The Zimbabwe government’s selective application of the law was exposed yesterday as it emerged that Police have been using a foreign registered vehicle seized from a Sky News crew to transport abducted civil society activists to and from court. It is illegal in Zimbabwe for anyone to drive a foreign registered vehicle in the absence of its registered owner.
The vehicle, a red VW minibus, together with television broadcasting equipment, laptops, computers, disks, and videotape was confiscated in May last year in Bulawayo, and three Sky employees were detained. Bernet Hasani Sono, Resemate Chauke and Simon Musimani were subsequently each sentenced to six months in jail. In July 2008 a High Court judge reduced the sentences to fines of Z$50 billion and they were deported.
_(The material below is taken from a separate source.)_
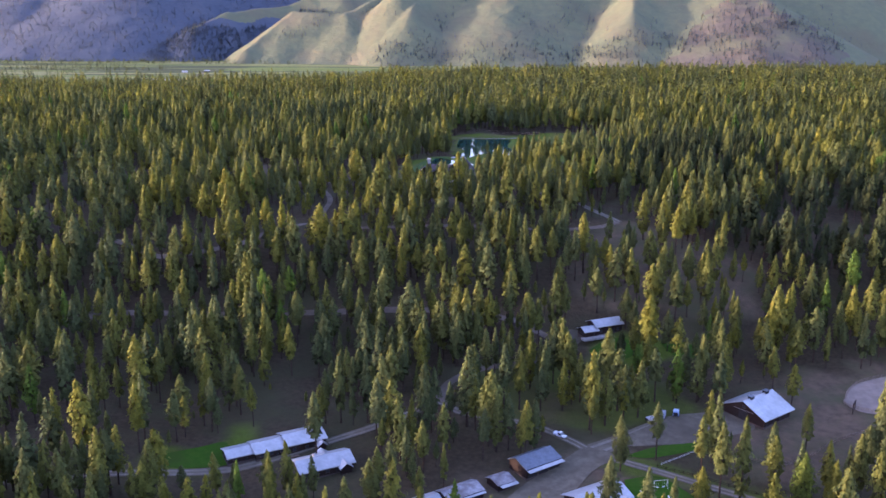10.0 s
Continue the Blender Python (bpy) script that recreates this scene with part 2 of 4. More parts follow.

The red VW minibus, with Gauteng registration plates HNL 223 GP, had been used so openly by the state to transfer the activists, some of whom allege that they have been tortured and beaten while in custody. Gauteng vehicle records show the vehicle to be the property of Kebone Tours and Transport, a tourism company based in Vorna Valley between Johannesburg and Pretoria, from whom Sky rented the vehicle. As Phetole Ramatseba of Kebone Tours said: “We haven’t really owned that vehicle since it was taken by the Zimbabwean state.”
Last year Police impounded MDC President Morgan Tsvangirai’s South Africa regestered vehicle on the pretext that it was illegal under the Customs and Excise Act for the opposition leader to use the vehicle in the absence of its owner who at the time had already returned to South Africa.
The armoured BMW X5 vehicle, confiscated by police in the run up to the disputed presidential elections now held in Bulawayo’s Drill Hall station.
The BMW X5 was impounded by police on 6 June when Mr Tsvangirai was detained for several hours at Esigodini police station in Lupane.
Instead police have charged a South African businessman with violating customs law after he donated an armoured vehicle to Tsvangirai for use during a June second round presidential election, controversially won by President Robert Mugabe.
The businessman, Adriaan Espag, brought the vehicle – a bullet-proof BMW X5 registered in South Africa – into Zimbabwe and gave it to Tsvangirai.